The question arises: why are we so regularly and so pathetically out of step, out of time in our practices? In some realms, mere technical or institutional answers will do. Exhibit A would be our whole agglomeration of procedures for creating a military establishment. By the time you get a program or a weapons system going, it is likely to be well into obsolescence. But I think in other realms of our public life it is some combination of stubbornness and wrongheadedness about changing our minds that gets us into trouble.
We are great on hideous, weepy televised confessions in this country. They have almost become an art form--the dutiful, if traumatized, family standing by the wretched political father who is cheerfully confessing to some ghastly lapse of dignity and taste. But we are not so good at saying or even acknowledging to ourselves that we were wrong, that we are wrong. It is thought to be political suicide, stupid public relations and, besides, evidence of a personal failure.
So we persist. How long?
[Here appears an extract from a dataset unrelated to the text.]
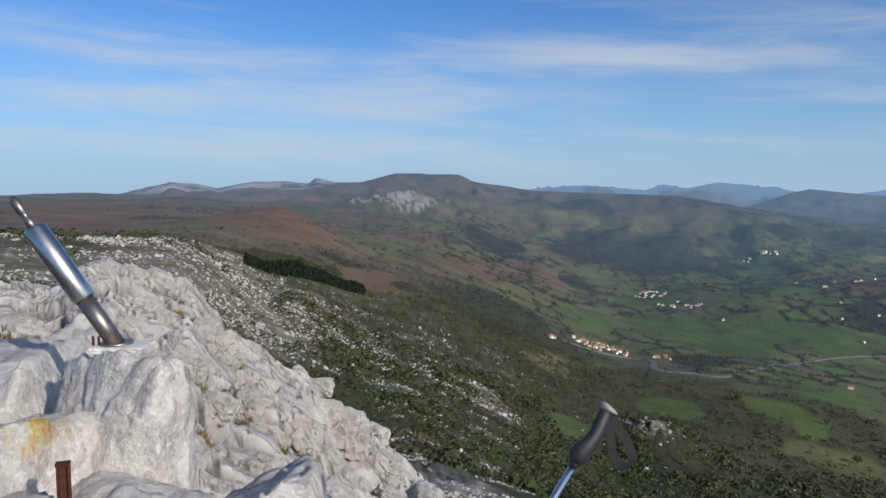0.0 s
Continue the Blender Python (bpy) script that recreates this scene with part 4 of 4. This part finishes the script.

Exactly as long (here I come back to my hunch of three years on average) as it takes for the idea we are resisting to become either obsolete or newly acceptable to our side in an argument, or both. And then we make the safe and comfortable switch, becoming so pleased with our liberation from some older tyranny, that is, our dogma on deficits or popular Marxist revolutions or whatever, that we don't notice we are doing it again.>
Don't get me wrong: late-in-the-game conversions have a great and honorable history in our culture. But Saint Paul, the paragon, started a religion with his, while all we seem to be able to start is a run on the banks or a palace revolution. Ronald Reagan and his antagonists at home could do worse than to think about this.